Sailing Conditions & Weather

Puget Sound is one of the most beautiful and challenging places you will ever sail. This is because as weather systems come across the Pacific, the first landmass they encounter is usually the Pacific Northwest. 

When these systems begin to interact with the land, the speed at which they move usually slows down, and the winds associated with these systems change direction. This makes weather forecasting very interesting and as we say, the National Weather Service sends their forecasters to the Pacific Northwest to teach them humility. 

The sailing conditions described below were prepared by Bruce Hedrick, who compiles pre-race weather predictions for all major northwest sailboat races. 

Sailing Conditions on Puget Sound  - By Bruce Hedrik

September is a great time of the year to sail here, as it is when we transition from summer to fall. It also means just about all options are on the table for weather. There are generally three possibilities for weather systems in September. The first is that the Pacific High-pressure system which resides off the West Coast through most of the summer will remain in place bringing beautiful weather and a perfect sailing breeze to Puget Sound. This breeze usually starts to fill from the northwest sometime after about 1000 hours. It will come down Puget Sound at 5-8 knots starting from a direction around due north and then back to 335° to 350° and building to 8-12 knots. In the Worlds sailing area, the oscillations will tend to be less than 10° once the breeze has settled. 

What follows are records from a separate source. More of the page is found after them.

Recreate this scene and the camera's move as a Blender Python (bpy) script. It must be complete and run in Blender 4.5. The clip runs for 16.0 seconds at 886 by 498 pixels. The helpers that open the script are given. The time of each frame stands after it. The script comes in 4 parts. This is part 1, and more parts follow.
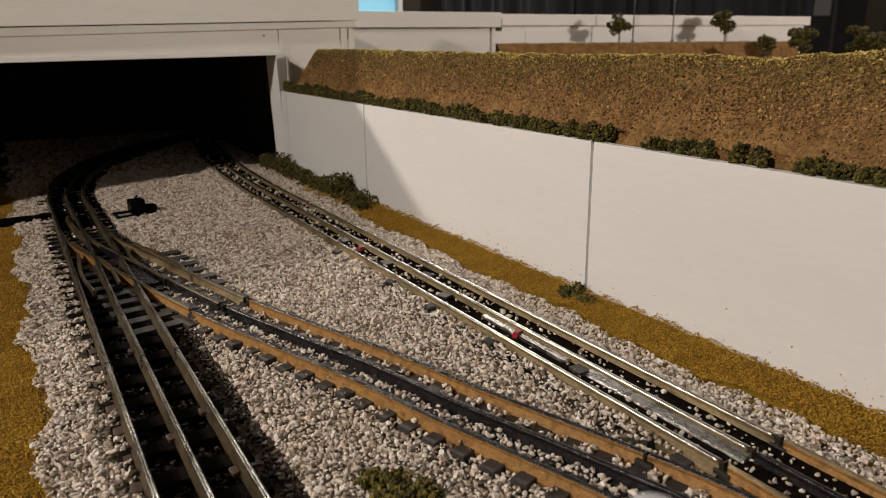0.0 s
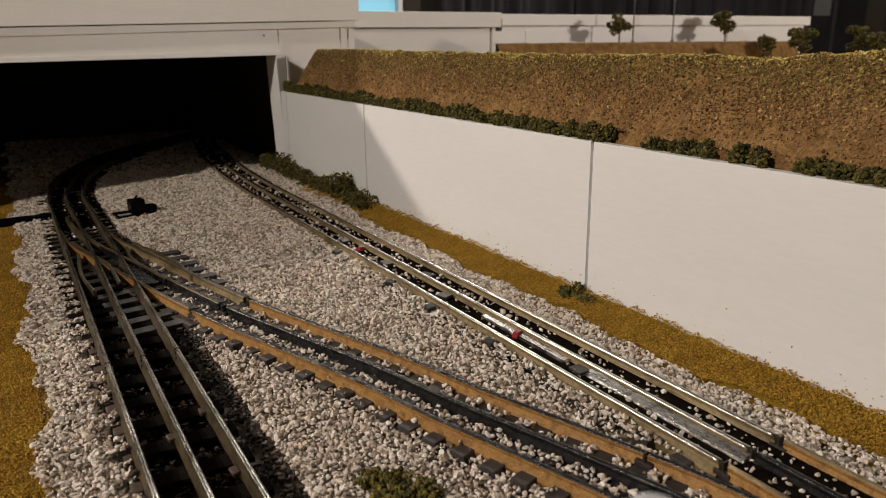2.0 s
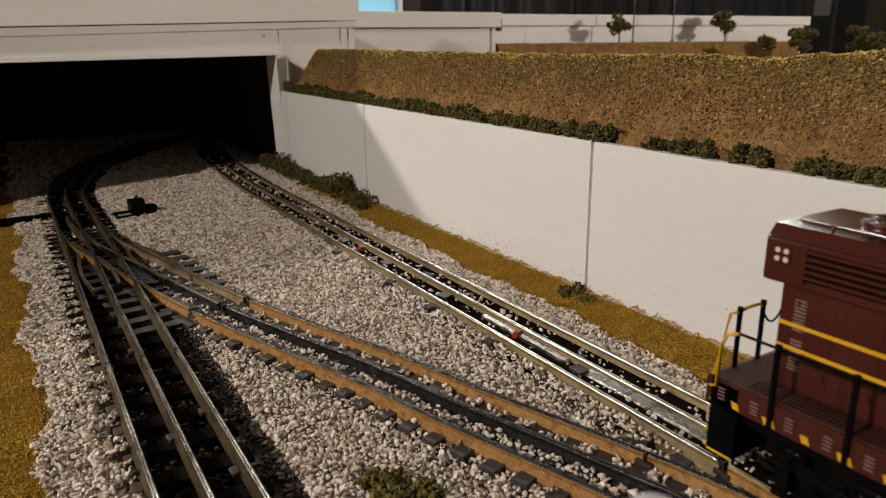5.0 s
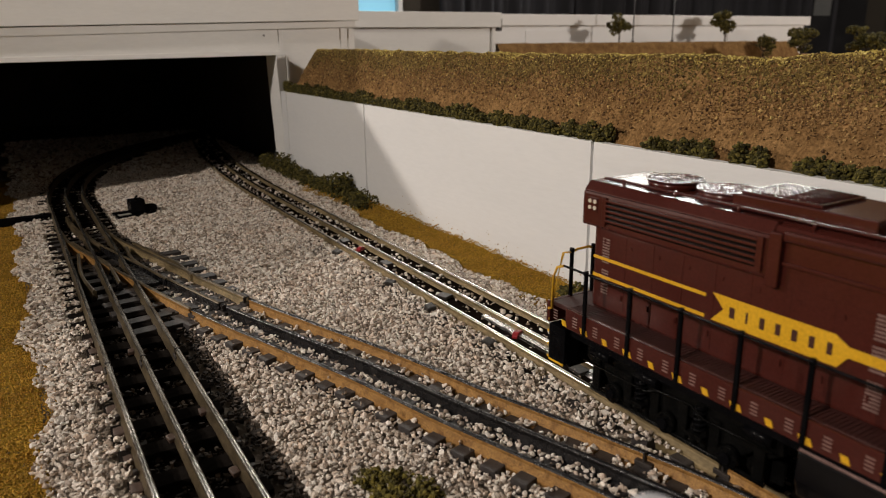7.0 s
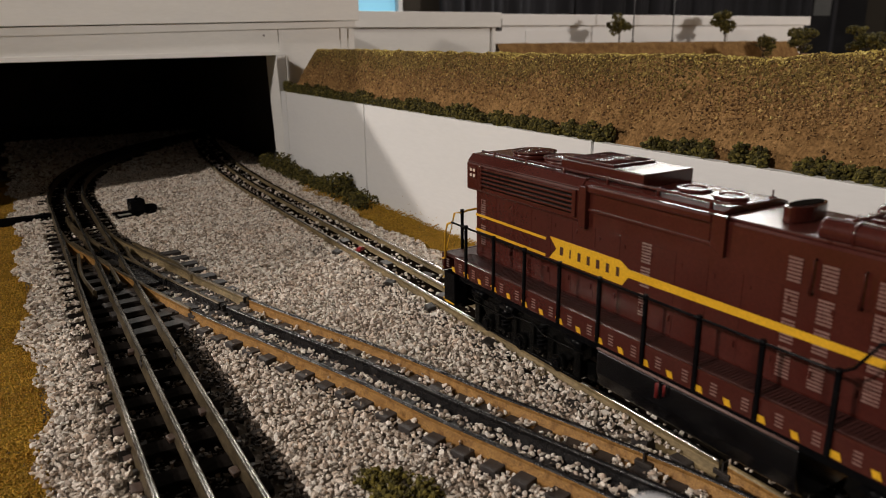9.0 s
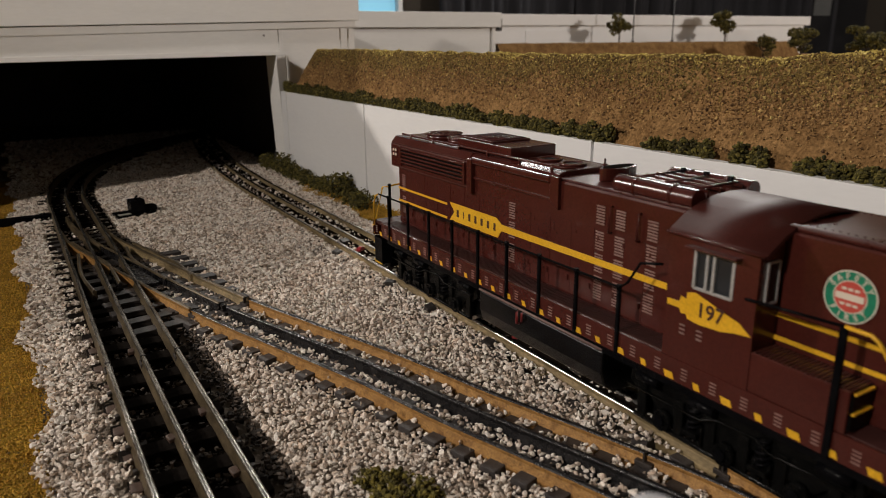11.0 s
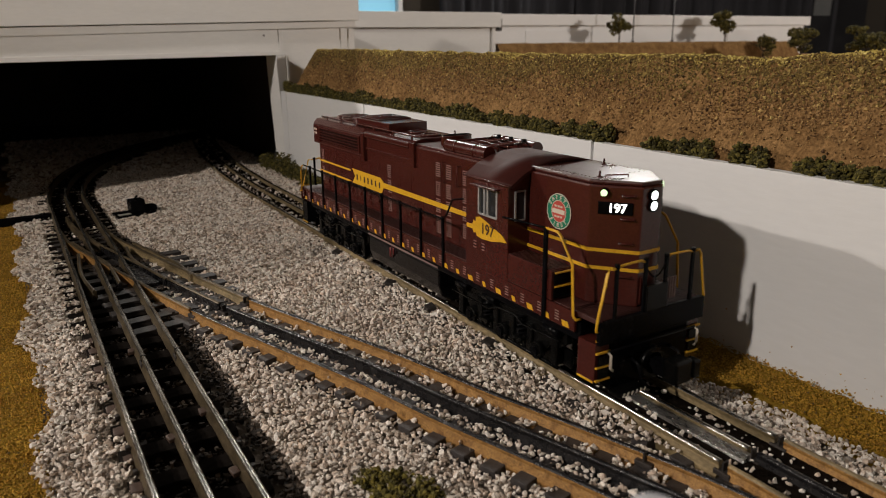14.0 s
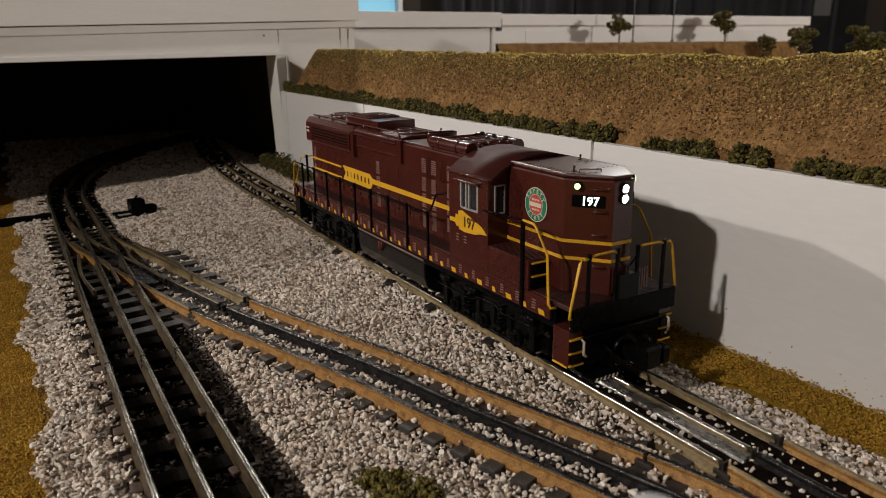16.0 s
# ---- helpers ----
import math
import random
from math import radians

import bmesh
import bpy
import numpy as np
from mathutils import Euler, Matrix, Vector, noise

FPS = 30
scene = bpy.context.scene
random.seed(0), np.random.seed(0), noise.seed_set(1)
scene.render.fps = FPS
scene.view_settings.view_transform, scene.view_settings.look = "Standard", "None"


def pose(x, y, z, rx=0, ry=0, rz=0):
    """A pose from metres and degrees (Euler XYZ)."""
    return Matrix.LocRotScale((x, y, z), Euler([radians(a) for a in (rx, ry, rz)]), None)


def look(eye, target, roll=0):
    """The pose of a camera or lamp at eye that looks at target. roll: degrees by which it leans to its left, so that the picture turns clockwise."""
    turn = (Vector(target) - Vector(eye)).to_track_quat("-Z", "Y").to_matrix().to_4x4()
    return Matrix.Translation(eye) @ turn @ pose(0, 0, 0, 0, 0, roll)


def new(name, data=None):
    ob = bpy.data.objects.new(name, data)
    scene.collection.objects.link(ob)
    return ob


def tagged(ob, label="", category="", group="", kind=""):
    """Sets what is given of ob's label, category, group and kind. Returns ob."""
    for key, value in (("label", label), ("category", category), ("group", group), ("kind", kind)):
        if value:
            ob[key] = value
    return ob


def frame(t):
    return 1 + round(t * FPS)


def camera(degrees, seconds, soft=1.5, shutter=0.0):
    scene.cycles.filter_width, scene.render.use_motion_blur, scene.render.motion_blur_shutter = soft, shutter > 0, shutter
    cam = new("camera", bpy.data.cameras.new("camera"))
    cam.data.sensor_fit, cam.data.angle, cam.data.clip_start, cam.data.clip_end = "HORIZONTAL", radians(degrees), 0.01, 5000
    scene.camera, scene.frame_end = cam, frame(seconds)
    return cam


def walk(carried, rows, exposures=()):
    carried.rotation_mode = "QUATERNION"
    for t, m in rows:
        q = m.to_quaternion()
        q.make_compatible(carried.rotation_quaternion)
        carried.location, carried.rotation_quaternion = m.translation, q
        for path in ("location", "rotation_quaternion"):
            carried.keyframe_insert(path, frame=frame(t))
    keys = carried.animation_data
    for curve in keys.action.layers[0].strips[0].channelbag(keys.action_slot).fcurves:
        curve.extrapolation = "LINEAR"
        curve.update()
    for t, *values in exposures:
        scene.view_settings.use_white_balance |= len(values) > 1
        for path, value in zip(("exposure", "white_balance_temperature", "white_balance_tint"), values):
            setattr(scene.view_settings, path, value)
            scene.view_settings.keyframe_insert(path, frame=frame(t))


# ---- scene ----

# ================= camera =================
cam = camera(63.2, 16.0, soft=0.6, shutter=0.4)
cam.data.dof.use_dof, cam.data.dof.focus_distance, cam.data.dof.aperture_fstop = True, 0.42, 18.0
EYE = pose(-0.2293, 0.0, 0.1651, 73.76, 0.656, -31.04)
walk(cam, [(0.0, EYE), (16.0, EYE)],
     exposures=[(0.0, 0.0, 6500, 10), (4.2, 0.0, 6500, 10), (6.3, -0.03, 6400, 10), (9.0, -0.09, 6300, 10), (11.3, -0.11, 6280, 10), (13.0, -0.11, 6280, 10), (16.0, -0.14, 6280, 10)])

# ================= world and lights =================
world = bpy.data.worlds.new("room_air")
scene.world = world
world.use_nodes = True
world.node_tree.nodes["Background"].inputs[0].default_value = (1.0, 0.9, 0.78, 1)
world.node_tree.nodes["Background"].inputs[1].default_value = 0.004


def bulb(name, place, watts, radius, colour):
    data = bpy.data.lights.new(name, "POINT")
    data.energy, data.shadow_soft_size, data.color = watts, radius, colour
    ob = new(name, data)
    ob.location = place
    return ob


def panel_lamp(name, place, target, watts, sx, sy, colour):
    data = bpy.data.lights.new(name, "AREA")
    data.shape, data.size, data.size_y, data.energy, data.color = "RECTANGLE", sx, sy, watts, colour
    ob = new(name, data)
    ob.matrix_world = look(place, target)
    return ob


WARM = (1.0, 0.875, 0.755)
# two bulbs out of view, placed to fit the locomotive's shadows on the wall
bulb("unseen_bulb", (-1.68, 0.008, 1.0), 84, 0.035, WARM)
bulb("unseen_bulb", (-0.94, 1.20, 0.631), 34, 0.016, WARM)
# added fill without a known source, brightens the bridge face and nose
bulb("unseen_bulb", (3.1, -1.5, 0.90), 235, 0.10, WARM)
# panel added out of view for the glare on the locomotive's roof, no window there
panel_lamp("roof_glare_panel", (2.78, 2.45, 1.34), (0, 0.2, 0.1), 42, 0.80, 0.44, (1.0, 0.94, 0.86))
# added fill from beyond the bridge that lifts the gravel, no known lamp
panel_lamp("gravel_fill_panel", (0.95, 2.75, 1.62), (0, 0.3, 0), 17, 0.8, 0.12, (1.0, 0.94, 0.84))

# ================= materials =================


def material(name, rough=0.6, metal=0.0):
    m = bpy.data.materials.new(name)
    m.use_nodes = True
    nt = m.node_tree
    b = nt.nodes["Principled BSDF"]
    b.inputs["Roughness"].default_value, b.inputs["Metallic"].default_value = rough, metal
    return m, nt, b


def ramp_of(nt, source, stops):
    r = nt.nodes.new("ShaderNodeValToRGB")
    e = r.color_ramp.elements
    while len(e) < len(stops):
        e.new(0.5)
    for k, (at, c) in enumerate(stops):
        e[k].position, e[k].color = at, (*c, 1)
    nt.links.new(source, r.inputs[0])
    return r.outputs[0]


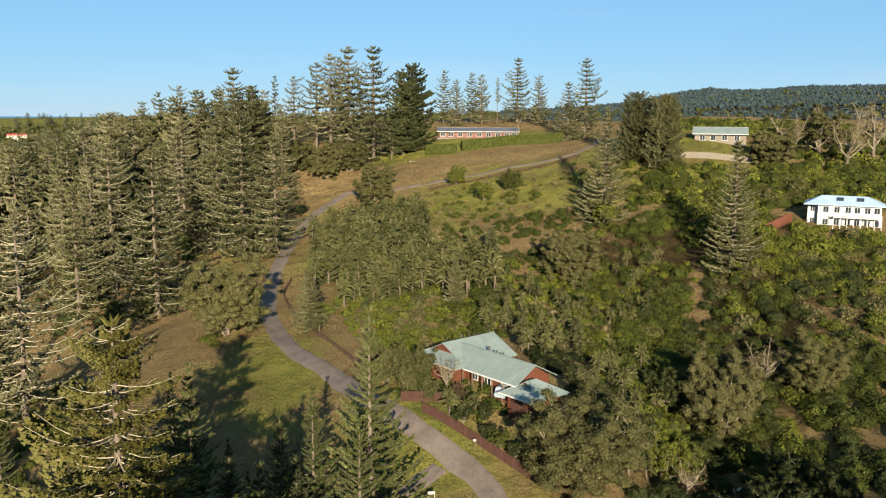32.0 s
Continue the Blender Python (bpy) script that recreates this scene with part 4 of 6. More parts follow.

The other conditions involve the fact that in September we may get the first fall low-pressure systems and their attached fronts. As these systems come onshore, remember that warm fronts always lead cold fronts, and cold fronts move faster than warm fronts. 

The second of these possibilities is that you may be sailing in a pre-frontal condition. This will mean that the barometer is dropping, the cloud ceiling is lowering, and the wind will be out of the southeast anywhere from 10-25+knots. However, conditions do change quickly in Puget Sound.  

The third possibility is sailing in the post-frontal condition, which tends to last longer than the pre frontal situation. When the front has passed, the rain will tend to ease, the wind will clock from southeasterly to south/southwesterly, and generally ease in velocity.  

We also have to deal with tidal currents in the sailing area, and while they tend to be less than a knot, you will find that the velocity will vary slightly over the racecourse and can make mark roundings as well as tack and gybe locations interesting. Don’t think of this as a body of water moving at a uniform velocity over the racecourse. Instead, think of a series of small streams that are moving at different speeds. You will want to watch for tidelines that mark the interaction between these bodies of water and work to stay on the more favorable escalator. 

Remember also that Puget Sound is one cold body of water with the water temperatures in the race area averaging 55°F (12.8°C) in September.